Intel demos Light Peak — its USB 3.0 killer

Intel had demos of Light Peak running on the show floor at IDF 2010 over the last few days. Light Peak is Intel’s big competitor to USB 3 and is a full optical standard which provides 10Gbit/s data transfer rate on each Light Peak port.

The standard also allows daisy-chaining unlike USB so every device you connect with Light Peak becomes a hub for connection of other devices (which then become hubs as well.) The Light Peak ports and connector look practically identical to USB.

Intel demoed a computer streaming an uncompressed high definition 1080P video file over a light peak cable at an (barely fluctuating) speed of 769.6MB per second to a Samsung TV it had hacked Light Port into. Note that is megabytes per second not megabits.

Although Intel’s mobility boss Dadi Perlmutter refused to rule either USB 3.0 or Light Peak in or out of the platforms that will support the company’s new “Sandy Bridge” CPUs other Intel staff on the show floor said they expected Light Peak to be shipping in volume next year.

There has been considerable speculation over whether Intel will build USB 3.0 into its next round of chipsets with pundits speculating that the chipmaker’s reticence to confirm either way is because it wants to give Light Peak a leg-up. Currently the only way PC makers can put USB 3.0 into a PC is with a relatively expensive third-party chip. It’s expected USB 3.0 will really get its uptake boost when it is built into the basic chipset specification from Intel.

However while USB 3.0 and Light Peak both have impressive tech specs (4.8Gbit/s and 10Gbit/s respectively) USB 3.0 has the advantage of being backwards compatible with the millions of USB 2.0 devices already out there. USB 3.0 also has the advantage of being able to pass power down the cable whereas Light Peak being a fully optical standard obviously can’t.
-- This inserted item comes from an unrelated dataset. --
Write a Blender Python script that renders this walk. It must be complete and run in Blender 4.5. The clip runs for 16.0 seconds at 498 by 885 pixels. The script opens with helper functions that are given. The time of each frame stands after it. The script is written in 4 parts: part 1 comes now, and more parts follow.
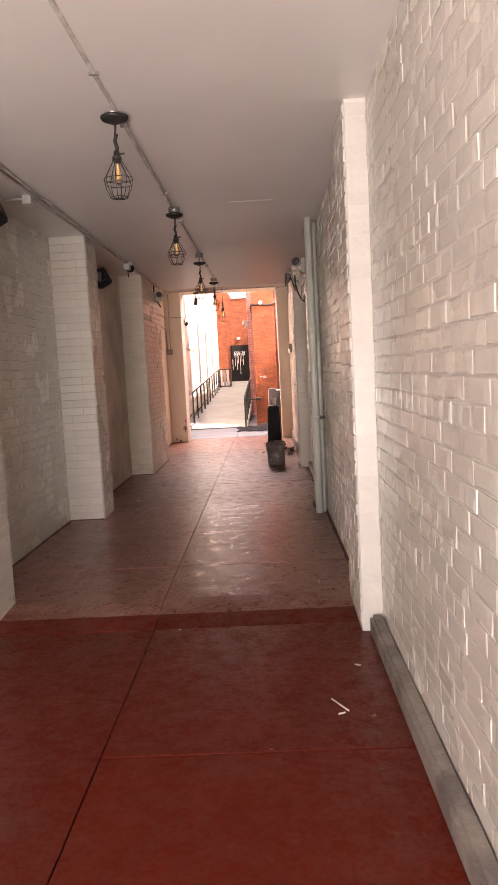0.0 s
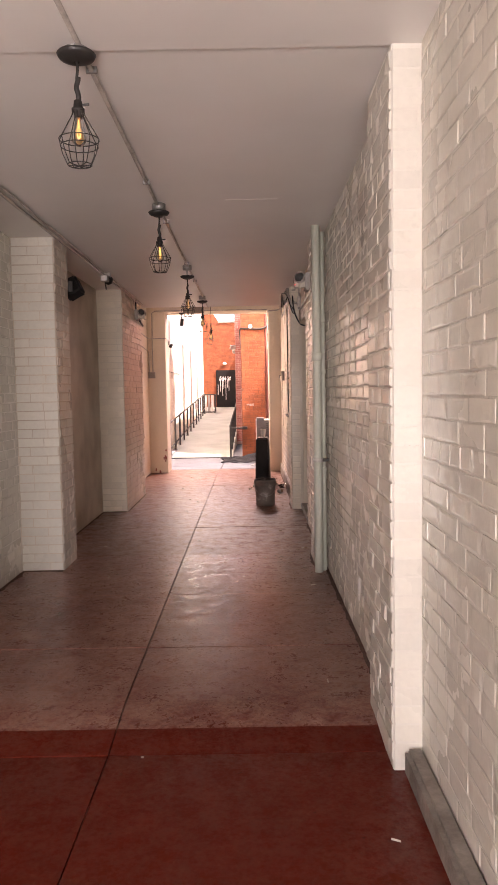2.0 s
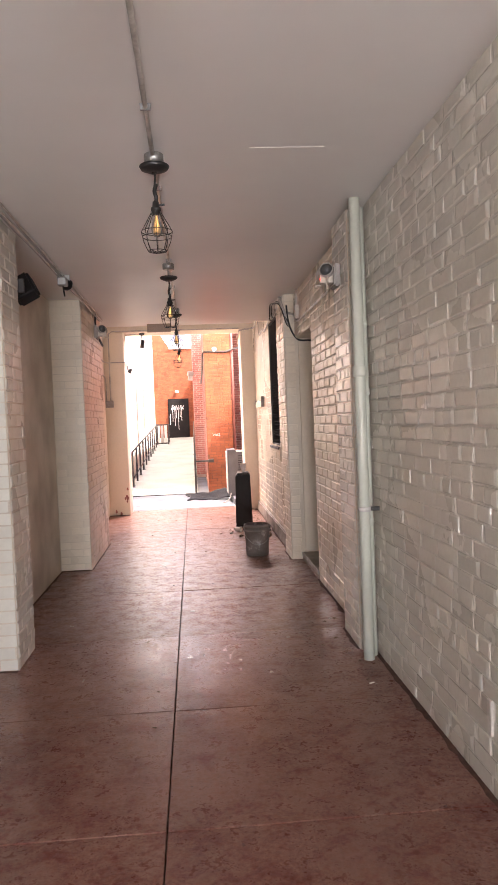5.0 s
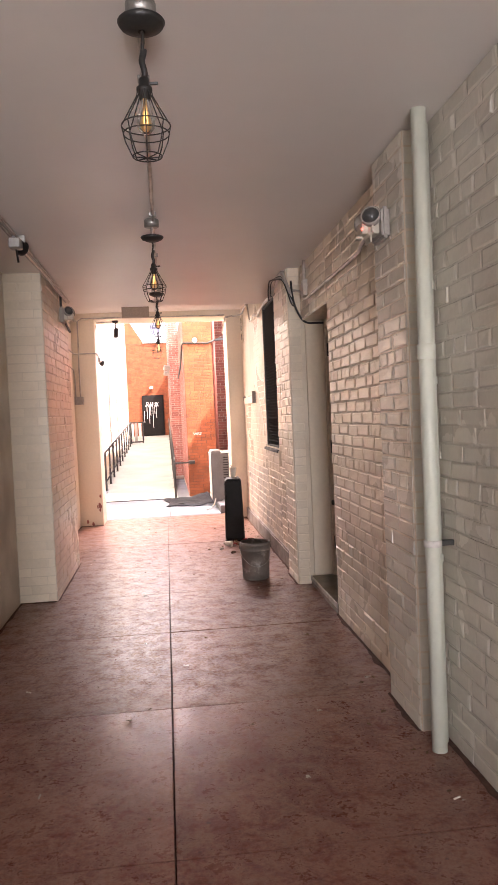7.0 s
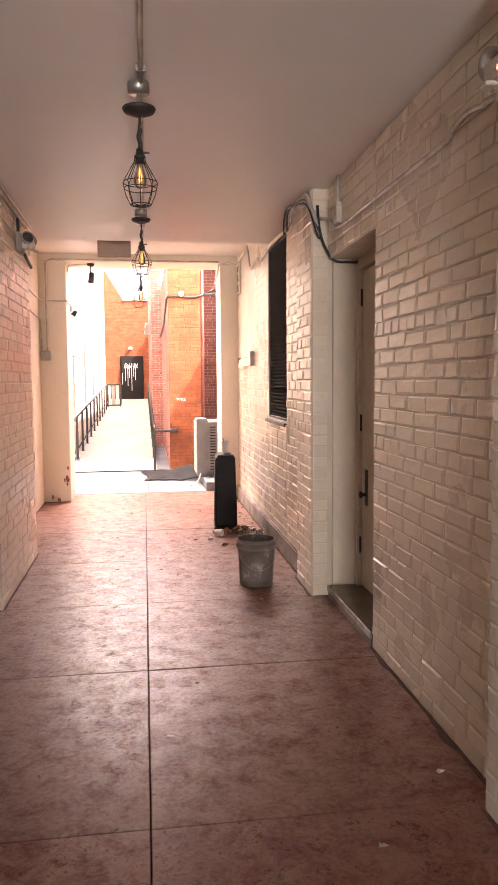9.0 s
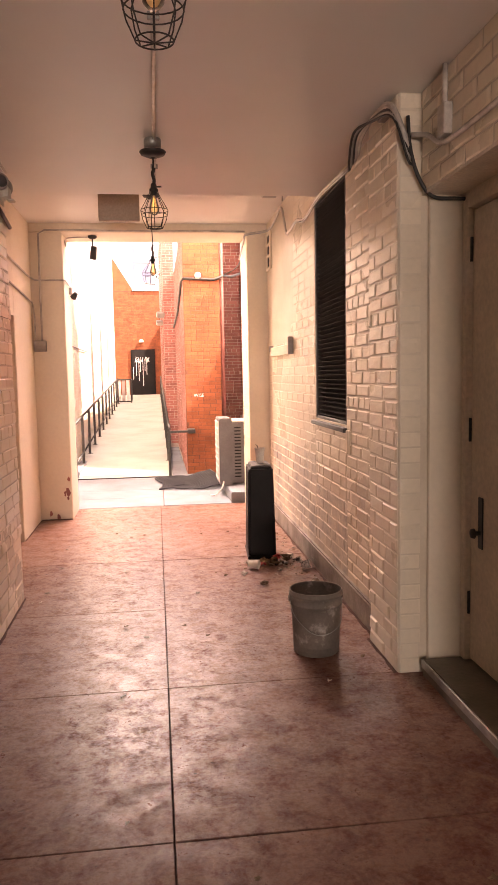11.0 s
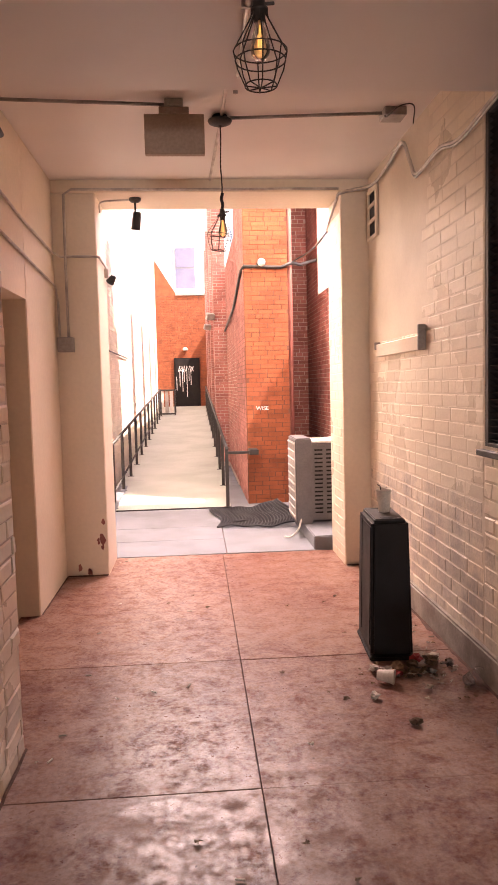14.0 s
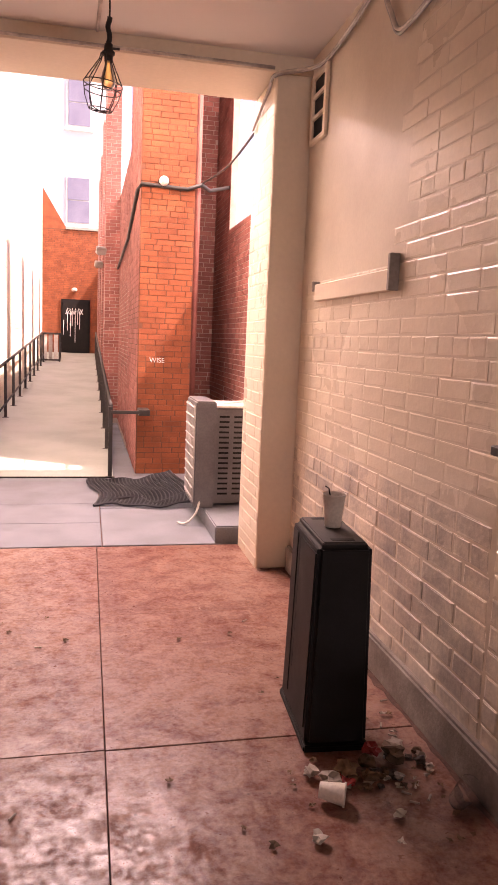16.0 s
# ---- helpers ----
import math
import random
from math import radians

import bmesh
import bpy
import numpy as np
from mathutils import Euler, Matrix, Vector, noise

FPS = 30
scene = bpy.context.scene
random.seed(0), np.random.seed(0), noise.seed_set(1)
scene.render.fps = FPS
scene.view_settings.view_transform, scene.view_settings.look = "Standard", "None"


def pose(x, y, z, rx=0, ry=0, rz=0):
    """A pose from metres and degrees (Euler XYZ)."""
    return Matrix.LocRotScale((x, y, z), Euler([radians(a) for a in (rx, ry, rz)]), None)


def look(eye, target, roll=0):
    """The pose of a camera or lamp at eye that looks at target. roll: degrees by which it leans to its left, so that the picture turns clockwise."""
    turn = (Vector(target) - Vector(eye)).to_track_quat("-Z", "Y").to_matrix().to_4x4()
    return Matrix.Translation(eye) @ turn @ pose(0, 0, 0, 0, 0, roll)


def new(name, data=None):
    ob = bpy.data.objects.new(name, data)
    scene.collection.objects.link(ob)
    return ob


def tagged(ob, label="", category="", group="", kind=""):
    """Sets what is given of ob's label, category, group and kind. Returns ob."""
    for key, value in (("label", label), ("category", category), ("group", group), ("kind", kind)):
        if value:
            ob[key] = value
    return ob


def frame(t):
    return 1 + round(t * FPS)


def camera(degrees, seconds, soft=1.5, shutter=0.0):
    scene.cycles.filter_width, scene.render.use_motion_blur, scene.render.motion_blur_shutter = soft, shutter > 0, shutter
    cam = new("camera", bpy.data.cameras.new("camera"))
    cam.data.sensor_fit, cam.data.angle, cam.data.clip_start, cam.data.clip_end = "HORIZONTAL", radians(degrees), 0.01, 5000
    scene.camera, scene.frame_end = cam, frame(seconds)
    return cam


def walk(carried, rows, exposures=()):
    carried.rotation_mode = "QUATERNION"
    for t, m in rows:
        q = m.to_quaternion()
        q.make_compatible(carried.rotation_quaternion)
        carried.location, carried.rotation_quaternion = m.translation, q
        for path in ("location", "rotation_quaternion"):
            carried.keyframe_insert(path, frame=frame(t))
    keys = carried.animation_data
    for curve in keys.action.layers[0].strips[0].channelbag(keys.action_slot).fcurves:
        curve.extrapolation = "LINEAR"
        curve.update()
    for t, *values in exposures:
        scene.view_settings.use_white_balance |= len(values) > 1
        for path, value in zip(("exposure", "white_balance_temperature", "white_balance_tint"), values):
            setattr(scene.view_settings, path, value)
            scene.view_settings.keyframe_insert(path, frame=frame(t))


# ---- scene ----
cam = camera(37.9, 16.0)
PATH = [
    (0, (0.154, 0.209, 1.531), (0.097, 2.198, 1.327), -3.0),
    (0.5, (0.179, 0.489, 1.545), (0.138, 2.476, 1.321), -3.1),
    (1, (0.089, 0.758, 1.572), (0.076, 2.751, 1.396), -3.0),
    (1.5, (0.069, 1.085, 1.546), (0.114, 3.08, 1.402), -2.1),
    (2, (0.057, 1.356, 1.582), (0.052, 3.351, 1.445), -1.0),
    (2.5, (-0.055, 1.603, 1.573), (-0.095, 3.598, 1.438), -1.3),
    (3, (-0.151, 1.823, 1.561), (-0.155, 3.817, 1.406), -1.5),
    (3.5, (-0.207, 2.121, 1.548), (-0.166, 4.114, 1.385), -1.2),
    (4, (-0.281, 2.419, 1.575), (-0.192, 4.411, 1.428), -0.9),
    (4.5, (-0.411, 2.733, 1.602), (-0.265, 4.726, 1.523), -2.0),
    (4.7, (-0.426, 2.838, 1.596), (-0.277, 4.832, 1.533), -2.2),
    (6.8, (-0.571, 4.203, 1.611), (-0.39, 6.194, 1.548), -2.3),
    (7, (-0.572, 4.363, 1.623), (-0.347, 6.349, 1.548), -2.5),
    (7.5, (-0.606, 4.708, 1.614), (-0.3, 6.68, 1.477), -0.9),
    (8, (-0.656, 5.091, 1.617), (-0.359, 7.063, 1.456), -0.4),
    (8.2, (-0.642, 5.242, 1.604), (-0.359, 7.214, 1.429), -0.3),
    (10.3, (-0.592, 6.935, 1.609), (-0.307, 8.909, 1.456), -0.6),
    (10.5, (-0.591, 7.08, 1.598), (-0.315, 9.054, 1.439), -0.7),
    (11, (-0.628, 7.483, 1.598), (-0.378, 9.459, 1.413), -1.1),
    (11.5, (-0.634, 7.869, 1.596), (-0.488, 9.854, 1.405), -0.1),
    (12, (-0.682, 8.22, 1.588), (-0.638, 10.211, 1.401), 0.1),
    (12.5, (-0.758, 8.559, 1.589), (-0.707, 10.548, 1.389), -0.9),
    (13, (-0.768, 8.924, 1.583), (-0.715, 10.914, 1.388), -1.0),
    (13.5, (-0.8, 9.278, 1.578), (-0.731, 11.269, 1.406), -1.0),
    (14, (-0.828, 9.655, 1.58), (-0.684, 11.644, 1.426), -1.4),
    (14.5, (-0.808, 10.048, 1.557), (-0.592, 12.027, 1.361), -0.7),
    (15, (-0.788, 10.412, 1.535), (-0.459, 12.367, 1.269), 0.1),
    (15.5, (-0.77, 10.785, 1.546), (-0.311, 12.712, 1.27), 0.8),
    (16, (-0.691, 11.181, 1.536), (-0.254, 13.113, 1.26), 2.4),
]
EXPOSURES = [(0.0, 1.85, 7300, 36), (3.2, 2.2, 7350, 36), (4.2, 2.45, 6600, 27), (7.0, 2.6, 6800, 29), (7.7, 2.82, 6850, 29), (10.5, 2.46, 8150, 38), (12.0, 2.14, 9000, 40), (13.0, 1.98, 8300, 39), (14.0, 1.86, 7700, 39), (15.5, 1.66, 7850, 49), (16.0, 1.45, 7900, 50)]
walk(cam, [(t, look(eye, target, roll)) for t, eye, target, roll in PATH], EXPOSURES)

# ---- world, sun, exposure ----
SUN_EL, SUN_AZ = 56, 115
world = bpy.data.worlds.new("sky")
scene.world = world
world.use_nodes = True
wn = world.node_tree.nodes
sky = wn.new("ShaderNodeTexSky")
sky.sky_type = 'NISHITA'
sky.sun_disc = False
sky.sun_elevation = radians(SUN_EL)
sky.sun_rotation = radians(SUN_AZ)
sky.dust_density = 2.0
world.node_tree.links.new(sky.outputs[0], wn["Background"].inputs[0])
wn["Background"].inputs[1].default_value = 0.15
sun = new("sun", bpy.data.lights.new("sun", 'SUN'))
sun.data.energy = 5.0
sun.data.angle = radians(0.53)
sun.data.color = (1.0, 0.93, 0.82)
sun_dir = Vector((math.sin(radians(SUN_AZ)) * math.cos(radians(SUN_EL)), math.cos(radians(SUN_AZ)) * math.cos(radians(SUN_EL)), math.sin(radians(SUN_EL))))
sun.matrix_world = look(sun_dir * 60, (0, 0, 0))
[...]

Intel says apart from its high bandwidth and daisy-chaining capabilities the other big advantage of Light Peak is that you can run any protocol over it. For example it can very quickly become a replacement for HDMI cables because you can simply run the HDMI protocol over it alongside any other protocol like Ethernet or DVI. It also says Light Peak will grow to support 100Gbit/s within the decade — an unthinkably huge bandwidth for what is a local connectivity standard (but we’re not going to be so foolish to predict that 100Gbit/s is enough for everyone… that predication might come back to bite us.)

Interestingly the initial design of USB 3.0 reserved the capability in the connectors for optical cables — though this has not been implemented in the shipping version of USB 3.0.

Dan Warne is attending IDF San Francisco as a guest of Intel.